[GIVEN TASK]:
Copy out the data exactly, leaving the pictures behind.

[SOURCE DATA]:
-- START --

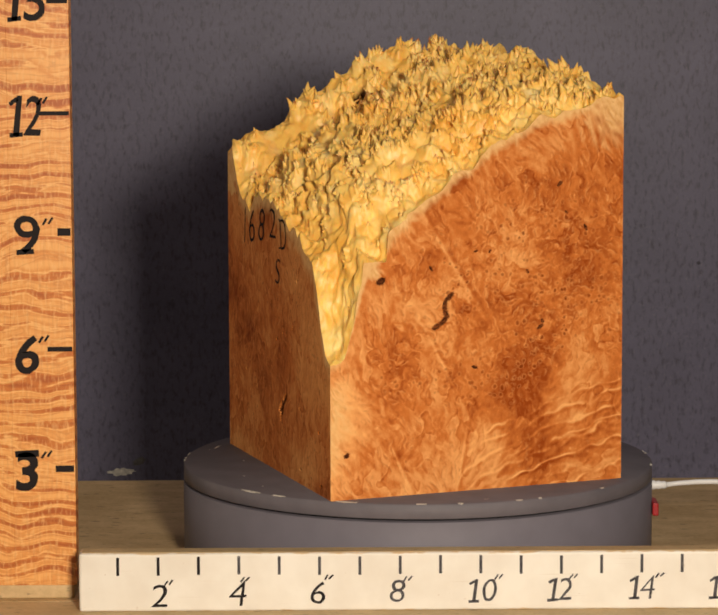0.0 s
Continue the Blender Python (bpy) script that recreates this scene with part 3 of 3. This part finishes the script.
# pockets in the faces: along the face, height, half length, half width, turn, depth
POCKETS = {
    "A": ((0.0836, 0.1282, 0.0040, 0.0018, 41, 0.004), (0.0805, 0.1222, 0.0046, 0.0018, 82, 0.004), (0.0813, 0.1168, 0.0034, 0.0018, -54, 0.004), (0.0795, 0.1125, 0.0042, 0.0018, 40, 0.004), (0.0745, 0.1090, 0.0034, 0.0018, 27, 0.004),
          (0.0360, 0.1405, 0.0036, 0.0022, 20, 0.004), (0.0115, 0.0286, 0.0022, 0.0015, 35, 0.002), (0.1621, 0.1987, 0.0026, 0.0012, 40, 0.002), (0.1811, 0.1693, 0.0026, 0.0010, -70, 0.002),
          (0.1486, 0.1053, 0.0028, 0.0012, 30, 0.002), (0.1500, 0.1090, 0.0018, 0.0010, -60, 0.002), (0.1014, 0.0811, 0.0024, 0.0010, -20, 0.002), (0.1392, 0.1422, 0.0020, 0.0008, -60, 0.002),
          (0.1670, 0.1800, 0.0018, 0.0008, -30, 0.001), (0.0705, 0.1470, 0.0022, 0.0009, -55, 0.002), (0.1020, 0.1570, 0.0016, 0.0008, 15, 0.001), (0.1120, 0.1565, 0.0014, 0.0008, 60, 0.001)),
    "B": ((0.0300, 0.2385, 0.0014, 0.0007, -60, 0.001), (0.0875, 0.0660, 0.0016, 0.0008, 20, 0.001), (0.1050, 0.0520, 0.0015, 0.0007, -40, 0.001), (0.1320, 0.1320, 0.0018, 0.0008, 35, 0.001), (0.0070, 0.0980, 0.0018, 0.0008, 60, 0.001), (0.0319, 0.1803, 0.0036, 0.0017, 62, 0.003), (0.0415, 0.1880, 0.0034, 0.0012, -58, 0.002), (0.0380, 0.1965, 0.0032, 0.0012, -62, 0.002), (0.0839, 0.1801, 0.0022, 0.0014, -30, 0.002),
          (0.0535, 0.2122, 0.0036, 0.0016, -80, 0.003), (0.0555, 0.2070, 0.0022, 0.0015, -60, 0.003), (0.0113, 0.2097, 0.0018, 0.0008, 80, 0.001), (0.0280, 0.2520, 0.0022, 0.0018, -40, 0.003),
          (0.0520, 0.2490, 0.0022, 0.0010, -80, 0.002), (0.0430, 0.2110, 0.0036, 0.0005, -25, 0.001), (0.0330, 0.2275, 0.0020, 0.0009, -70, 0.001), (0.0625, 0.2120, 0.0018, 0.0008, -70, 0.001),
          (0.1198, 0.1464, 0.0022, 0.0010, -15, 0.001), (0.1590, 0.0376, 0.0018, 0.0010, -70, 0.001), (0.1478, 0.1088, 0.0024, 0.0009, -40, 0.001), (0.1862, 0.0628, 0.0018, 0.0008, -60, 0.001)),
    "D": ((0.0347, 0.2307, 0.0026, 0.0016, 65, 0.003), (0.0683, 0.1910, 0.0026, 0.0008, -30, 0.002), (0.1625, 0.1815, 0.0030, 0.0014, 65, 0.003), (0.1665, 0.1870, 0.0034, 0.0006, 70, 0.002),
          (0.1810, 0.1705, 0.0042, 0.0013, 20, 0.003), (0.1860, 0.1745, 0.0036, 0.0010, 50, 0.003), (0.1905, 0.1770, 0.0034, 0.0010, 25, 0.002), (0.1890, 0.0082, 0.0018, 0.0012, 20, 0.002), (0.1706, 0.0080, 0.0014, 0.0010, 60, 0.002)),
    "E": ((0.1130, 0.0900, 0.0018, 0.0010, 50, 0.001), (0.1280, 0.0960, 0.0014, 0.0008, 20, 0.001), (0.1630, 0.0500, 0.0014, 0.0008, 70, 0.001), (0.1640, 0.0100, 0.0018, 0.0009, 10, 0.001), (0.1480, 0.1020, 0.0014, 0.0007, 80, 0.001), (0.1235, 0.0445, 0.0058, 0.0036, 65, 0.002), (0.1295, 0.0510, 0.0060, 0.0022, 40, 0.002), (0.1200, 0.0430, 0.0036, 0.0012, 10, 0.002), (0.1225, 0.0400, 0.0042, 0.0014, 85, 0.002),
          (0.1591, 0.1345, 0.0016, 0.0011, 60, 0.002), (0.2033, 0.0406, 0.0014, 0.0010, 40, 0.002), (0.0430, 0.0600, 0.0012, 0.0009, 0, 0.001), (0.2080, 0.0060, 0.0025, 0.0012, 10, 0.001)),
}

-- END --

[EXERCISE ANSWER]:
0.0 s
Continue the Blender Python (bpy) script that recreates this scene with part 3 of 3. This part finishes the script.
# pockets in the faces: along the face, height, half length, half width, turn, depth
POCKETS = {
    "A": ((0.0836, 0.1282, 0.0040, 0.0018, 41, 0.004), (0.0805, 0.1222, 0.0046, 0.0018, 82, 0.004), (0.0813, 0.1168, 0.0034, 0.0018, -54, 0.004), (0.0795, 0.1125, 0.0042, 0.0018, 40, 0.004), (0.0745, 0.1090, 0.0034, 0.0018, 27, 0.004),
          (0.0360, 0.1405, 0.0036, 0.0022, 20, 0.004), (0.0115, 0.0286, 0.0022, 0.0015, 35, 0.002), (0.1621, 0.1987, 0.0026, 0.0012, 40, 0.002), (0.1811, 0.1693, 0.0026, 0.0010, -70, 0.002),
          (0.1486, 0.1053, 0.0028, 0.0012, 30, 0.002), (0.1500, 0.1090, 0.0018, 0.0010, -60, 0.002), (0.1014, 0.0811, 0.0024, 0.0010, -20, 0.002), (0.1392, 0.1422, 0.0020, 0.0008, -60, 0.002),
          (0.1670, 0.1800, 0.0018, 0.0008, -30, 0.001), (0.0705, 0.1470, 0.0022, 0.0009, -55, 0.002), (0.1020, 0.1570, 0.0016, 0.0008, 15, 0.001), (0.1120, 0.1565, 0.0014, 0.0008, 60, 0.001)),
    "B": ((0.0300, 0.2385, 0.0014, 0.0007, -60, 0.001), (0.0875, 0.0660, 0.0016, 0.0008, 20, 0.001), (0.1050, 0.0520, 0.0015, 0.0007, -40, 0.001), (0.1320, 0.1320, 0.0018, 0.0008, 35, 0.001), (0.0070, 0.0980, 0.0018, 0.0008, 60, 0.001), (0.0319, 0.1803, 0.0036, 0.0017, 62, 0.003), (0.0415, 0.1880, 0.0034, 0.0012, -58, 0.002), (0.0380, 0.1965, 0.0032, 0.0012, -62, 0.002), (0.0839, 0.1801, 0.0022, 0.0014, -30, 0.002),
          (0.0535, 0.2122, 0.0036, 0.0016, -80, 0.003), (0.0555, 0.2070, 0.0022, 0.0015, -60, 0.003), (0.0113, 0.2097, 0.0018, 0.0008, 80, 0.001), (0.0280, 0.2520, 0.0022, 0.0018, -40, 0.003),
          (0.0520, 0.2490, 0.0022, 0.0010, -80, 0.002), (0.0430, 0.2110, 0.0036, 0.0005, -25, 0.001), (0.0330, 0.2275, 0.0020, 0.0009, -70, 0.001), (0.0625, 0.2120, 0.0018, 0.0008, -70, 0.001),
          (0.1198, 0.1464, 0.0022, 0.0010, -15, 0.001), (0.1590, 0.0376, 0.0018, 0.0010, -70, 0.001), (0.1478, 0.1088, 0.0024, 0.0009, -40, 0.001), (0.1862, 0.0628, 0.0018, 0.0008, -60, 0.001)),
    "D": ((0.0347, 0.2307, 0.0026, 0.0016, 65, 0.003), (0.0683, 0.1910, 0.0026, 0.0008, -30, 0.002), (0.1625, 0.1815, 0.0030, 0.0014, 65, 0.003), (0.1665, 0.1870, 0.0034, 0.0006, 70, 0.002),
          (0.1810, 0.1705, 0.0042, 0.0013, 20, 0.003), (0.1860, 0.1745, 0.0036, 0.0010, 50, 0.003), (0.1905, 0.1770, 0.0034, 0.0010, 25, 0.002), (0.1890, 0.0082, 0.0018, 0.0012, 20, 0.002), (0.1706, 0.0080, 0.0014, 0.0010, 60, 0.002)),
    "E": ((0.1130, 0.0900, 0.0018, 0.0010, 50, 0.001), (0.1280, 0.0960, 0.0014, 0.0008, 20, 0.001), (0.1630, 0.0500, 0.0014, 0.0008, 70, 0.001), (0.1640, 0.0100, 0.0018, 0.0009, 10, 0.001), (0.1480, 0.1020, 0.0014, 0.0007, 80, 0.001), (0.1235, 0.0445, 0.0058, 0.0036, 65, 0.002), (0.1295, 0.0510, 0.0060, 0.0022, 40, 0.002), (0.1200, 0.0430, 0.0036, 0.0012, 10, 0.002), (0.1225, 0.0400, 0.0042, 0.0014, 85, 0.002),
          (0.1591, 0.1345, 0.0016, 0.0011, 60, 0.002), (0.2033, 0.0406, 0.0014, 0.0010, 40, 0.002), (0.0430, 0.0600, 0.0012, 0.0009, 0, 0.001), (0.2080, 0.0060, 0.0025, 0.0012, 10, 0.001)),
}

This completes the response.